Почти тут же Лев Николаевич с благословения жены уезжает отдохнуть к добрым знакомым, в их имение, «на хорошее содержание», по обозначению Софьи Андреевны. Она этому очень довольна: «Авось, он там образумится».
Толстой не образумился, как мы знаем.
В 1897-м он снова замышляет уйти. От этого намерения остается письмо к жене:
«Уж давно меня мучает несоответствие моей жизни с моими верованиями. Заставить вас изменить вашу жизнь, ваши привычки, к которым я же приучил вас, я не мог, уйти от вас до сих пор я тоже не мог, думая, что я лишу детей, пока они были малы, хоть того малого влияния, которое я мог иметь на них»…

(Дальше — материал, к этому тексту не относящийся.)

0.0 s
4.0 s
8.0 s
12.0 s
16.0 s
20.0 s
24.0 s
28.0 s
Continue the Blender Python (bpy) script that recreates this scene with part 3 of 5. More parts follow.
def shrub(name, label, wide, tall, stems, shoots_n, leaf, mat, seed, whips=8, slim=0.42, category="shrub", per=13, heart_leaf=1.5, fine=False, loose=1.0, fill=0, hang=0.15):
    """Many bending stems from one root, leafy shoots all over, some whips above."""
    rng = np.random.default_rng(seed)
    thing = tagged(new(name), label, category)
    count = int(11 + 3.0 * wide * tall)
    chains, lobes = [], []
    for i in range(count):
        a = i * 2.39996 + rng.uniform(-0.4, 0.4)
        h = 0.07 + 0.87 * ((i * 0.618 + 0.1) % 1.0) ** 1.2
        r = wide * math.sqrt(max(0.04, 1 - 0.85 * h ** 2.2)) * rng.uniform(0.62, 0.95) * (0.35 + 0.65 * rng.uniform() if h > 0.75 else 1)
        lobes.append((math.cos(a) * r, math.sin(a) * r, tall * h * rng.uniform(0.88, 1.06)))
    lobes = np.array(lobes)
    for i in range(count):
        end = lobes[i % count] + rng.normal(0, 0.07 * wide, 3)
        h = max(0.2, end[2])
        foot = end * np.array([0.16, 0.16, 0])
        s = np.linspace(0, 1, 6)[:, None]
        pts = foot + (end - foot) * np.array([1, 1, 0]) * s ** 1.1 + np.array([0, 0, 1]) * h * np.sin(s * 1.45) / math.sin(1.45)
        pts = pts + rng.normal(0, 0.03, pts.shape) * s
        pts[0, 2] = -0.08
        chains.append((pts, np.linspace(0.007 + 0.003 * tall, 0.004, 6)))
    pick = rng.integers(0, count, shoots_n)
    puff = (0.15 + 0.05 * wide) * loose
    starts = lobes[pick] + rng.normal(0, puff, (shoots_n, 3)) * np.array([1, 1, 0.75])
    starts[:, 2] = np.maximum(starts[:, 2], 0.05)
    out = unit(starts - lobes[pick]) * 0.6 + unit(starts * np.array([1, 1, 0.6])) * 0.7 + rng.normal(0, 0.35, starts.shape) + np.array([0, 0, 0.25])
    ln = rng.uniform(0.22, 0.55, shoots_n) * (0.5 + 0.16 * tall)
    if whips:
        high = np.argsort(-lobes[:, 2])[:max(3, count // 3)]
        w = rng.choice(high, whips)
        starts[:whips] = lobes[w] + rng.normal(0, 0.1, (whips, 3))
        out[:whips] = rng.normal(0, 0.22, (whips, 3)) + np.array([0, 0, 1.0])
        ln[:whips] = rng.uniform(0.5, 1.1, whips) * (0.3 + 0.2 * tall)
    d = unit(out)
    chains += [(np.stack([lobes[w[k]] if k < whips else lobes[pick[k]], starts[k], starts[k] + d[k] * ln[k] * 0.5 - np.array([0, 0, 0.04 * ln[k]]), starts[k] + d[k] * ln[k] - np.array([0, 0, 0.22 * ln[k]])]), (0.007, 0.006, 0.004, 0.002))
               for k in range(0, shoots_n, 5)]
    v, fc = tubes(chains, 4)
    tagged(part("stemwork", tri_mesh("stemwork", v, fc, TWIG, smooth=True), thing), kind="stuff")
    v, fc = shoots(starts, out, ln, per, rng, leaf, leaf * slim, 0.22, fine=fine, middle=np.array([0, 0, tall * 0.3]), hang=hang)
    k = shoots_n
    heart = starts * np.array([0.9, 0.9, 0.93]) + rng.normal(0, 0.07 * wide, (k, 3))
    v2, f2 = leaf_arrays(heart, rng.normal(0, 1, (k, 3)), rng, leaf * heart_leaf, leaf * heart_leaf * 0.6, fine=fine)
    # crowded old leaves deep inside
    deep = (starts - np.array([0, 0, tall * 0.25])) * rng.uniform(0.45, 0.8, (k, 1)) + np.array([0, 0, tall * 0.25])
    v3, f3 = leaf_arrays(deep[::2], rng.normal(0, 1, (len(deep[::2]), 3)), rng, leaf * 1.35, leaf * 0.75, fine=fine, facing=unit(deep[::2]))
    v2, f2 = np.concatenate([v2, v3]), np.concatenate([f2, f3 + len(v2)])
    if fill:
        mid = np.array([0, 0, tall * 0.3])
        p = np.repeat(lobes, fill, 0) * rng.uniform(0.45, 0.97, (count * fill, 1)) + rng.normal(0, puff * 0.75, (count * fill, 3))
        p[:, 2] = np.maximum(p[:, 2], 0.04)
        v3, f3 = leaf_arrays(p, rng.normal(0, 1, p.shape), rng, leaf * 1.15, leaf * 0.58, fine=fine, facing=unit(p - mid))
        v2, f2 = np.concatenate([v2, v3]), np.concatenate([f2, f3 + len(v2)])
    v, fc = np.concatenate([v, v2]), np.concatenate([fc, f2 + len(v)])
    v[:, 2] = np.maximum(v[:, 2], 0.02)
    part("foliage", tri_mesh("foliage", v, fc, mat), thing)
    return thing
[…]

Теперь, пишет он дальше, он решил сделать то, что давно хотел: «у всех вас есть более живые для вас интересы, которые сделают вам мало заметным мое отсутствие».
Вступая в свой 70-й год, он всеми силами души хочет спокойствия, уединения, и хоть не полного согласия, но не кричащего разногласия своей жизни с своими верованиями, с своей совестью.
Он снова не уходит.
Софья Андреевна прочитает письмо только после его смерти.

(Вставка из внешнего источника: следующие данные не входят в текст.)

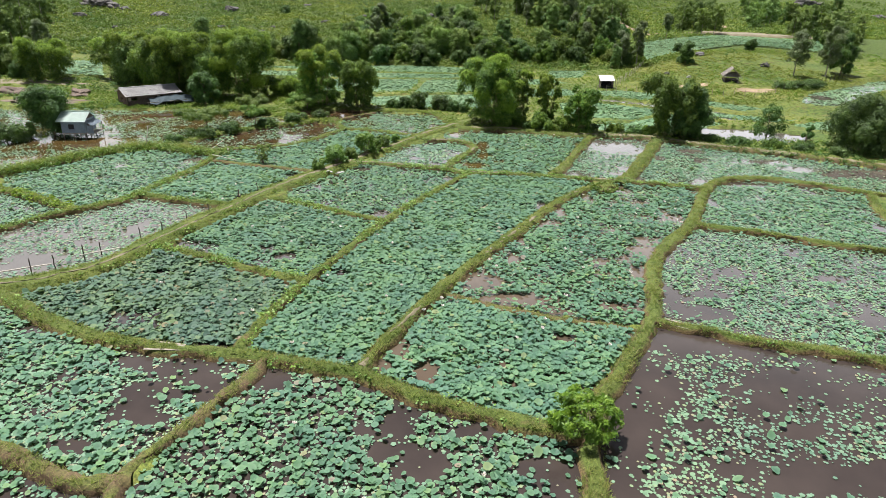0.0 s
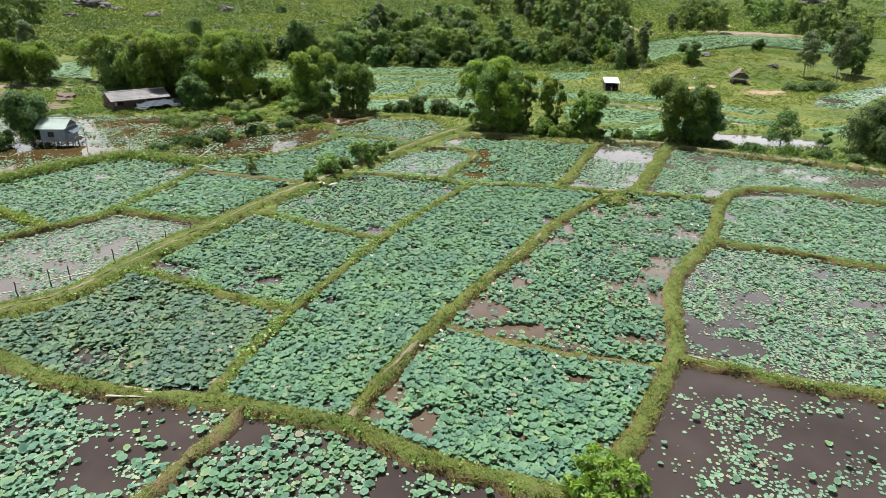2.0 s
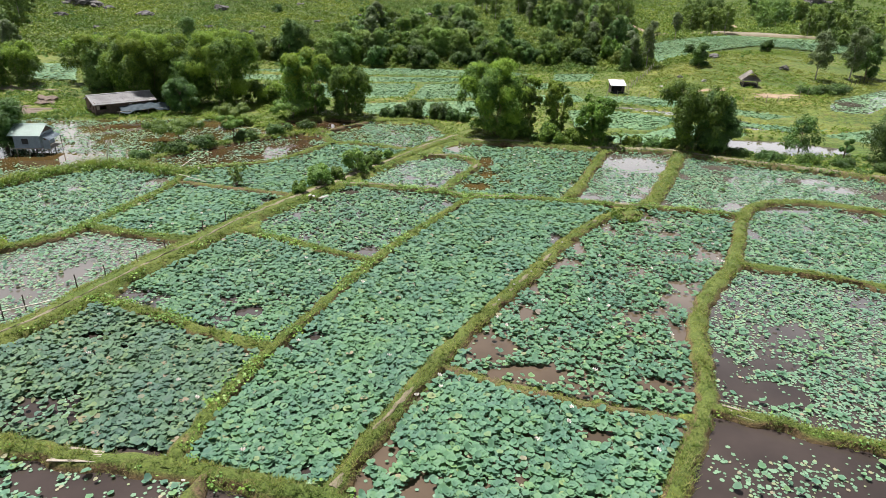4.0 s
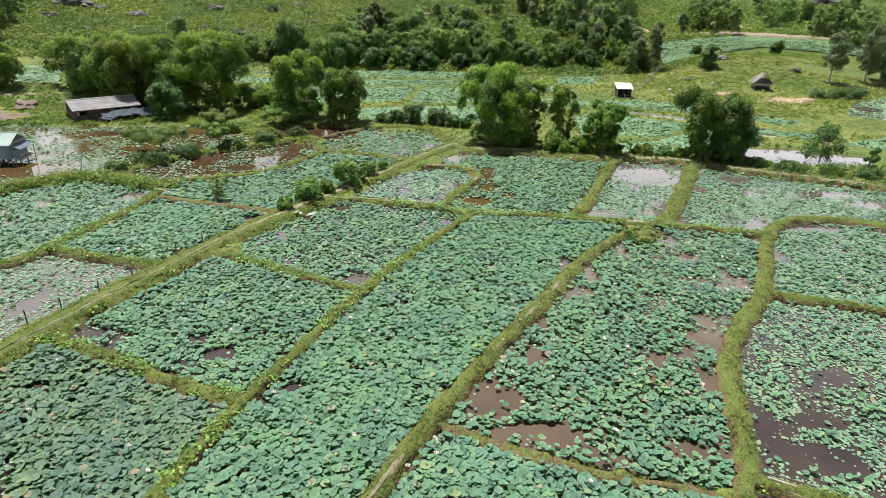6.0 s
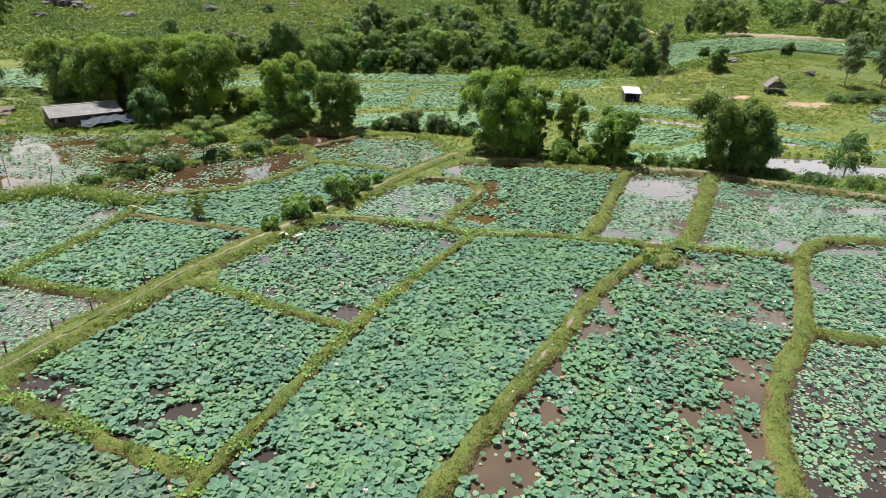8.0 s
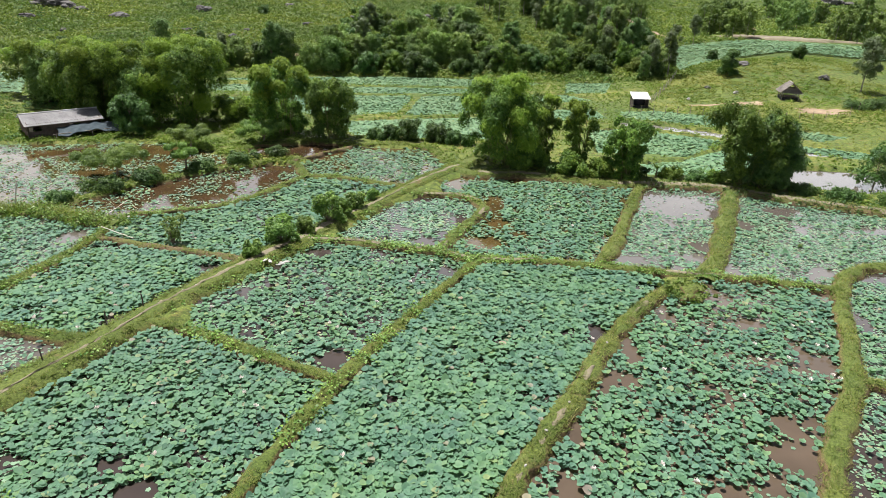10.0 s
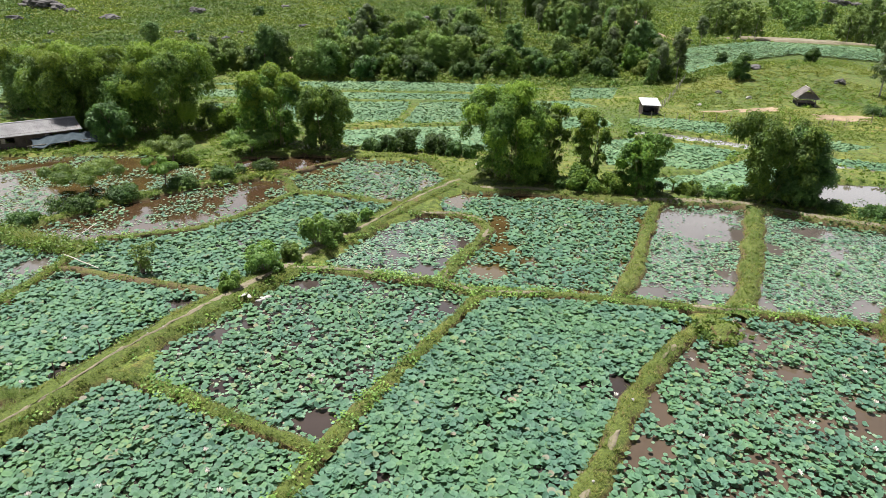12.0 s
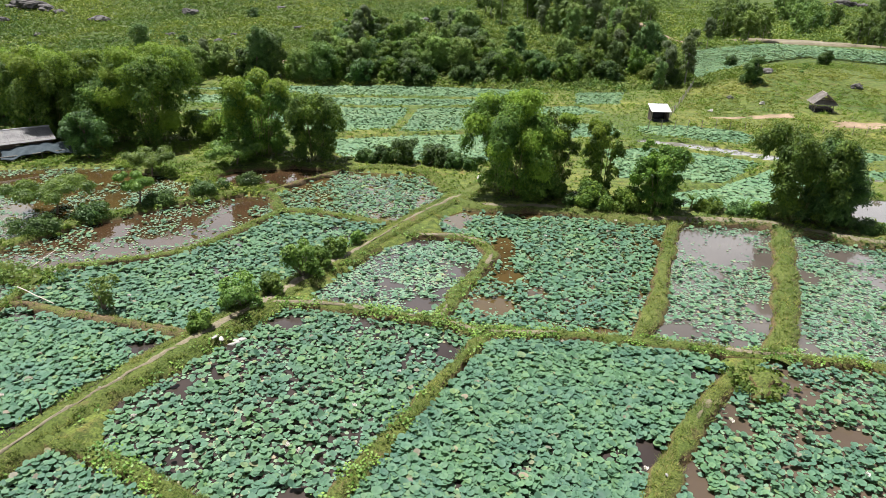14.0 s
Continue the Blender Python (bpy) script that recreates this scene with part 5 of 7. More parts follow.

Можем отыскивать и перечислять попытки уйти, решения об уходе, намеки, – важнее, пожалуй, что желание уйти постоянно живет в нем, то приглушенно, то, по обстоятельствам, внешним и духовным, болезненно, как ожог.
В 1885 году, в письме к Черткову он спрашивает: «Неужели так и придется мне умереть, не прожив хоть одного года вне того сумасшедшего безнравственного дома, в котором я теперь принужден страдать каждый час, не прожив хоть одного года по-человечески разумно, то есть в деревне, не на барском дворе, а в избе, среди трудящихся, с ними вместе трудясь по мере своих сил и способностей, обмениваясь трудами, питаясь и одеваясь, как они, и смело, без стыда, говоря всем ту Христову истину, которую знаю».